Querida @zdoficial. Ñ quero censura.
Usei meio legal p/assegurar integridade física e dignidade, pois ñ me sinto segura c/tudo isso. Sou um ser humano. Mereço respeito como todos. Sou tb uma parlamentar p/direitos humanos. É preciso resistir antes q nos desumanizem e exterminem? https://t.co/7A5HLCK0VC— Maria do Rosário (@mariadorosario) April 12, 2019
É inacreditável que parte da esquerda se preste ao papel lamentável de defender Danilo Gentili no caso da condenação pelas injúrias a Maria do Rosário, supostamente em nome da liberdade de expressão.
Duvivier, por exemplo, escreveu no Twitter: “Punitivismo jamais. Cadeias já tão lotadas de inocentes. Liberdade pra todos os q n põem em risco a vida de ngm. Lula, Danilo, NemDaRocinha.”
Danilo Gentili, Nem da Rocinha e Lula no mesmo balaio: vivi pra ver.
Pior ainda é confundir justiça com punitivismo.
Punitivismo é o encarceramento em massa dos pretos no Brasil – aí muito bem representados por Nem da Rocinha, jamais por Gentili.
Punitivismo é o que se faz com as mulheres que ousam exercerem autonomia sobre seus corpos. Punitivismo é o que sente na pele a mídia alternativa de modo geral, que tem sofrido cada vez mais processos por fazer oposição política através da comunicação.
Gentili nem sequer foi ou será preso. Sua condenação não é punitivismo, é justiça. Ele cometeu um crime e pagará por isso. Está na Código Penal.
O limite entre liberdade de expressão e barbárie é difícil de identificar. Um juiz certa vez usou a seguinte analogia: se alguém grita “fogo!” em um cinema, mesmo não havendo fogo nenhum, isso não é liberdade de expressão, porque causa injustamente prejuízos a outras pessoas.
Defender a liberdade de expressão é imprescindível – sobretudo no Brasil desses dias – mas defender a liberdade de expressão sem a observância dos limites da civilidade é defender o caos. Não é valor absoluto.
Gentili tem liberdade para dizer o que pensa, mas não para deliberadamente atacar outras pessoas, e muito me espanta que gente inteligente não enxergue isso.

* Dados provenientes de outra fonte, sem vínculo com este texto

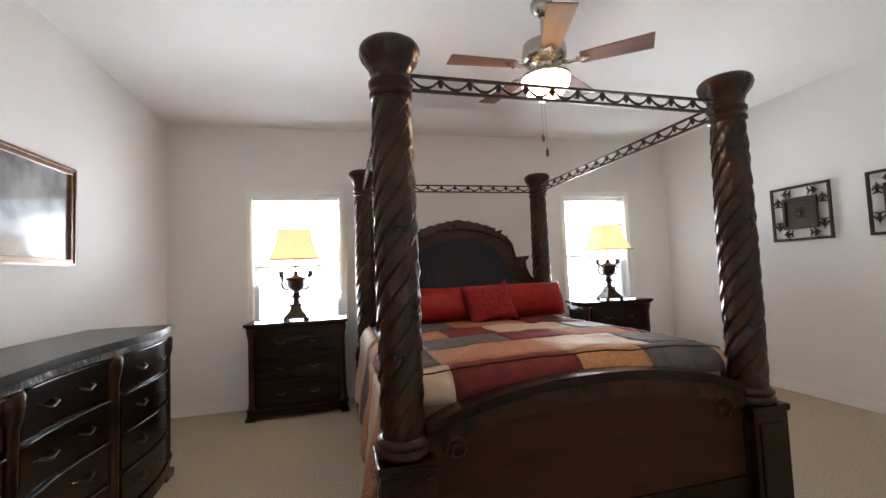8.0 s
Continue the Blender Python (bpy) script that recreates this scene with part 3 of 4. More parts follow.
rail("header", SX - 0.022, SX + 0.022, DY - 0.025, SY - 0.012, FT - 0.038, FT)
rail("header_lip", SX - 0.028, SX - 0.023, DY - 0.025, SY - 0.012, FT - 0.016, FT - 0.004)
rail("sill", SX - 0.022, SX + 0.022, DY - 0.025, SY - 0.012, CURB, CURB + 0.03)
rail("jamb", SX - 0.018, SX + 0.018, SY - 0.036, SY - 0.012, CURB + 0.03, FT - 0.038)
rail("mullion", SX - 0.018, SX + 0.018, MY - 0.004, MY + 0.028, CURB + 0.03, FT - 0.038)
rail("jamb", SX - 0.018, SX + 0.018, DY - 0.015, DY, CURB + 0.03, FT - 0.038)
p = part("fixed_pane", box(SX - 0.003, SX + 0.003, MY + 0.026, SY - 0.034, CURB + 0.028, FT - 0.036), SHOWERGLASS, e, "clear glass fixed panel")
p.visible_shadow = False
gk = bmesh.new()
for q in ((SY - 0.042, SY - 0.0365, CURB + 0.031, FT - 0.039), (MY + 0.0285, MY + 0.033, CURB + 0.031, FT - 0.039), (MY + 0.033, SY - 0.042, FT - 0.044, FT - 0.039)):
    box(SX - 0.006, SX + 0.006, *q, bm=gk)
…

As “piadas” de Gentili não puseram em risco a vida de ninguém, mas ofenderam e desumanizaram uma mulher, que já é tão frequentemente ofendida e desumanizada.
Aliás, puseram, sim: a doadora de leite humilhada por ele contou que pensou “vária vezes” em se matar.
A pressão à esquerda foi tanta que Maria do Rosário precisou justificar o óbvio em suas redes sociais: “Mereço respeito como todos”, escreveu no Twitter, em resposta a Zélia Duncan, que classificara a condenação de Gentili como “censura” (?)
Censura é o que fizeram ao QueerMuseu no ano passado. Censura foi o que aconteceu na exposição Literatura Exposta, no Rio, que usava um áudio do presidente Jair Bolsonaro com partes do discurso substituídos por uma receita de bolo em alusão à ditadura (mesmo anteriormente divulgado, o áudio foi proibido na exposição).
Censura é o que tem acontecido à arte marginal em geral no Brasil.
Liberdade de expressão é uma pauta importante e atualíssima sim. Ela corre riscos no Brasil atual, sim – por muitas razões, mas não porque um humorista foi condenado por abuso moral a uma mulher.
Bolsonaro, por exemplo, processa algumas pessoas. Duvivier entre elas.
O que vocês estão fazendo é obrigar uma mulher a pedir desculpas por buscar justiça, por denunciar um abuso, por querer ser respeitada enquanto ser humano e enquanto parlamentar.
O que vocês estão fazendo é o que sempre fizeram do outro lado: punir as vítimas.
Pagar multa por xingar uma mulher não é censura, é justiça.
Mas em um país em que é tão raro que a justiça seja feita, as pessoas ficam espantadas quando isso enfim acontece.